What a model for us, Bush! I’d rate her up there with the Dalai Lama as the true moral leader of her people, who manages to retain her dignity and her equanimity in the face of continuing violence, injustice, and abuse. If this spiritual and political heritage of Mahatma Ghandi is still alive in the world today, there’s hope for our species. I’m afraid that, with all your weapons, all your posturing of power and your hot-air talk of democracy, you can’t begin to hold a candle to this woman. So, even if we are a day late, at least help me light the candles on her metaphorical cake.
I can’t leave you today without a mention of that little, two-inch piece at the bottom of page 17 of the Sunday New York Times.
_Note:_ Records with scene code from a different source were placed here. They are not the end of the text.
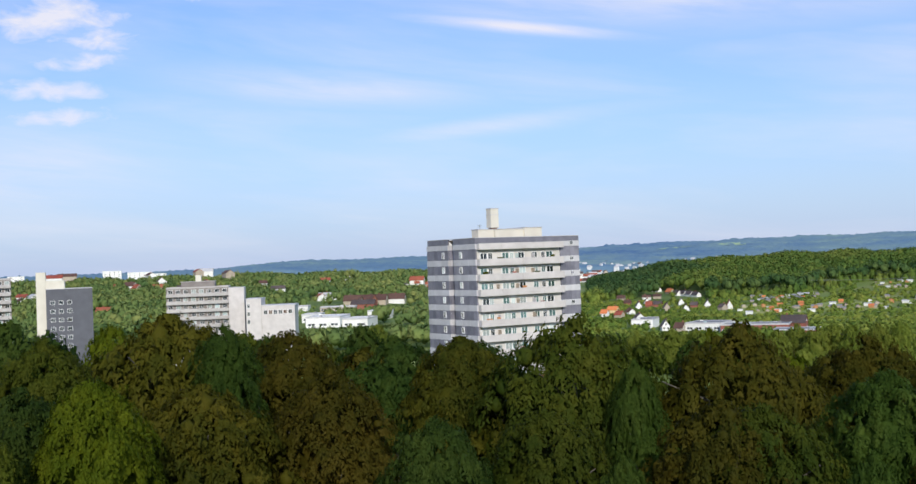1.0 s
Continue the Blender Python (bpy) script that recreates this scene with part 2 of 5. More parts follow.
# Dark wall colour that stands in for shade in the balcony recesses.
LOGGIA_SHADED = material("loggia_wall", ((0.20, 0.175, 0.16), (0.29, 0.26, 0.24)), scale=0.5, rough=0.9, spread=0.1)
PALEBAND = material("pale_cladding", ((0.46, 0.45, 0.465), (0.59, 0.575, 0.585)), scale=0.6, rough=0.7, spread=0.05)
GLASS = material("window_glass", ((0.015, 0.02, 0.025), (0.05, 0.065, 0.075)), scale=0.4, rough=0.08, gloss=0.8, spread=0.5)
CURTAIN = material("curtained_glass", ((0.32, 0.42, 0.42), (0.50, 0.55, 0.53)), scale=0.4, rough=0.12, gloss=0.7, spread=0.4)
TEALGLASS = material("greenish_glass", ((0.05, 0.10, 0.10), (0.14, 0.24, 0.23)), scale=0.4, rough=0.1, gloss=0.7, spread=0.4)
WARMWALL = material("warm_render", ((0.54, 0.51, 0.475), (0.68, 0.645, 0.60)), scale=0.4, rough=0.9, bump=0.1, spread=0.04)
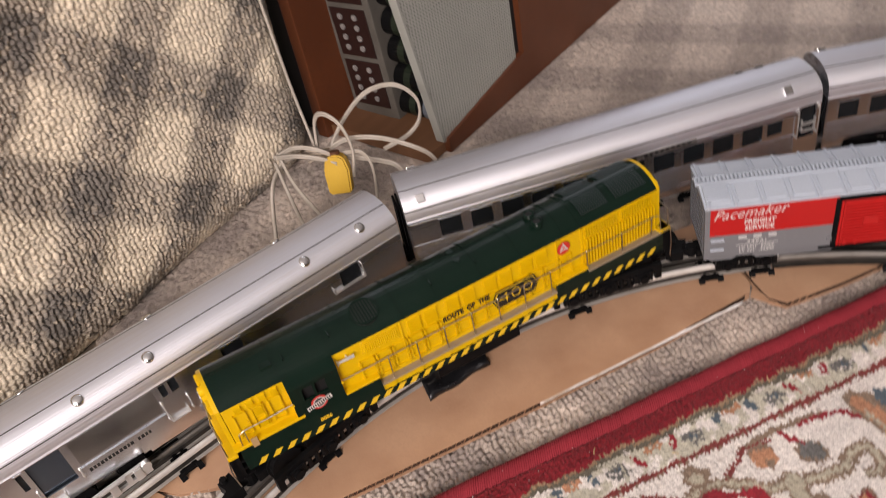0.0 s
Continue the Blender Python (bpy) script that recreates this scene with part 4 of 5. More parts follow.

It seems the Pentagon has announced the award of a $30 million contract to a Halliburton subsidiary “to build a 220-bed prison for terrorism suspects at Guantanamo Bay, Cuba.” The job, says the Times, “is part of a larger contract that could be worth up to $500 million through 2010.” So far, only a single voice of protest—-that of Sen. Frank R. Lautenberg, Democrat of New Jersey, who dared to impugn Halliburton as the “scandal-plagued former employer” of your Cheney. I'm with him.
Will more voices be heard on this matter, Bush? Or will the story remain buried in the back of a few newspapers, while we all get on with the important business of Michael Jackson and the Runaway Bride? What’s your guess?